Si algo bueno tiene la Tercera División, que es mucho decir eso, es que en lugar de idolatrar a multimillonarios que andan de paso arrimas el hombro con tíos que son de carne y hueso, pero honran con sudor la camiseta cada domingo. En ese sentido, Castalia se ha ido haciendo sabia en la materia durante todos estos años. La antaño grada caníbal ofrece ahora una comprensión infinita ante las limitaciones técnicas propias de la categoría. Con un cariño casi paternal, Castalia exige lo que debe exigir en el paisaje presente: esfuerzo innegociable.

Así el respeto es mutuo: los jugadores están a su vez orgullosos de sus hinchas. Lo comprobé en el pasado play-off, que deparó una preciosa historia futbolística que seguro algún día seremos capaces de valorar. El vestuario asumió con honor la responsabilidad de representar a toda esa gente que permanecía irracionalmente fiel en el panorama más complicado. Se comprometió por esa gente más que por ellos mismos. Sintió profundamente el desenlace más por esa gente que por ellos mismos.

Algo similar observé en Miralcamp, el otro día, con final inverso.
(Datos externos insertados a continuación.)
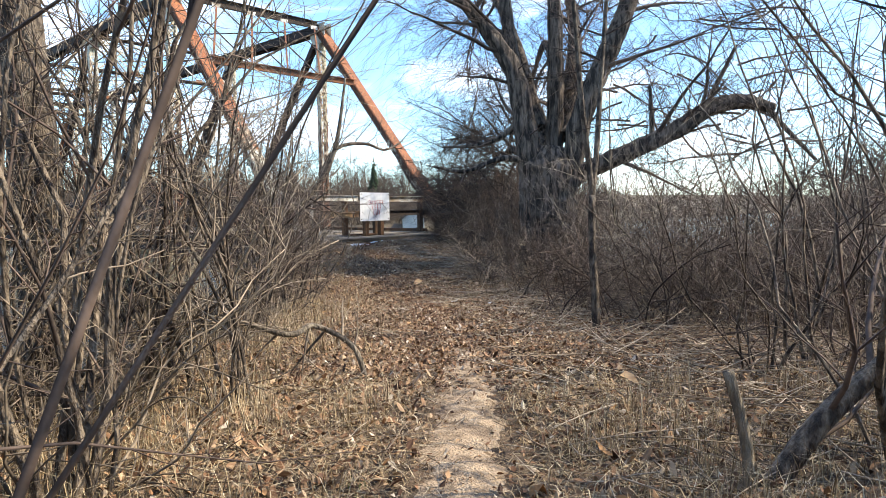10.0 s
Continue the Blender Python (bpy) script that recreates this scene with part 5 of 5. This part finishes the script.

Aquel espíritu que germinó con Kiko Ramírez ha continuado con Frank Castelló. El legado no es baladí, porque nos quejamos a menudo de la falta de relato que arrastra el Castellón, y aquí asoma la oportunidad de abrazar una identidad futbolística capaz de inspirar a toda una ciudad. La del equipo orgulloso de lo que representa, el equipo que jamás se rinde [y cómo triunfaría que el Castellón fuera para siempre el equipo que jamás se rinde]. Porque salen unos, llegan otros, se malvive en la injusticia y se acostumbra a la marejada majara de Cruz, pero esa seña de identidad del equipo permanece. Y si el Castellón se salva, si sale de esta, si termina el secuestro y va subiendo escalones, nada me gustaría más que conservar esos rasgos fuera en la categoría que fuera. Que no se olvidara jamás aquello que se aprendió en Tercera.